Lobato, a Center rancher with deep roots in the San Luis Valley, and his wife filed the suit on behalf of their daughters, one who’s still in high school and one who’s now at the University of Denver.

“I’m on a big high,” said George Welsh, Center superintendent and an active figure in the lawsuit. “I felt that we were going to win the case, [but] I’m thrilled.”

Welsh said he notified the Lobatos by phone, calling that “the thrill of a lifetime.”

He said the news was brought to the convention session on the case when Mary Wickersham, a staff member at the Colorado Children’s Campaign, came into the room and whispered to Gebhardt. “Her eyes got real big,” Welsh said.

“We just broke out cheering, and we went crazy.”

The organizing forces behind the suit were Children’s Voices, a Boulder public-interest law firm, and CASB, which helped recruit numerous school districts to sign on as plaintiffs and/or to donate money toward legal costs.

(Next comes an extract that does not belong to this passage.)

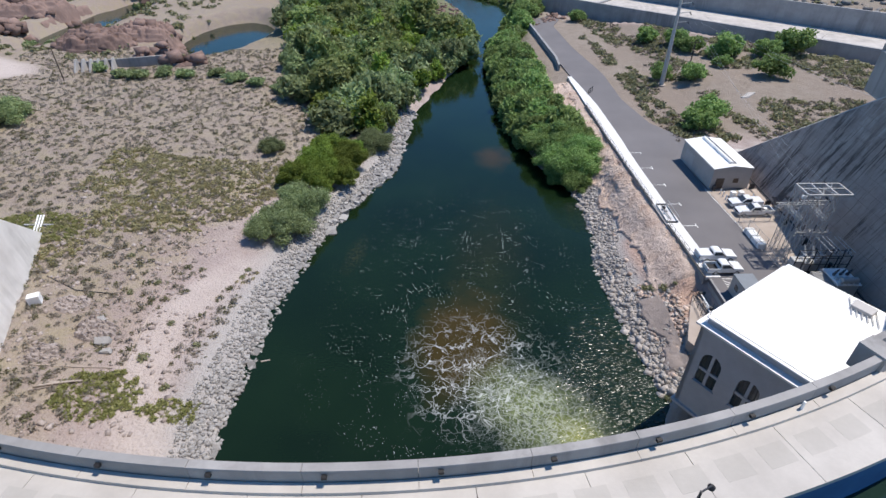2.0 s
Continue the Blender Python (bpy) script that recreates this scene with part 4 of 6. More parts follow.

Jane Urschel, deputy executive director of CASB, said, “This opinion affirms” the group’s beliefs about school finance. “At the same time we fully understand that we don’t have any money, and we all have a lot of work to do.”

Several smaller rural districts are among the plaintiffs, along with the Jefferson County, Littleton and Aurora districts in the metro area. The ruling came just as Jeffco announced that a study committee had proposed $70 million in additional cuts over the next two years for the state’s largest district.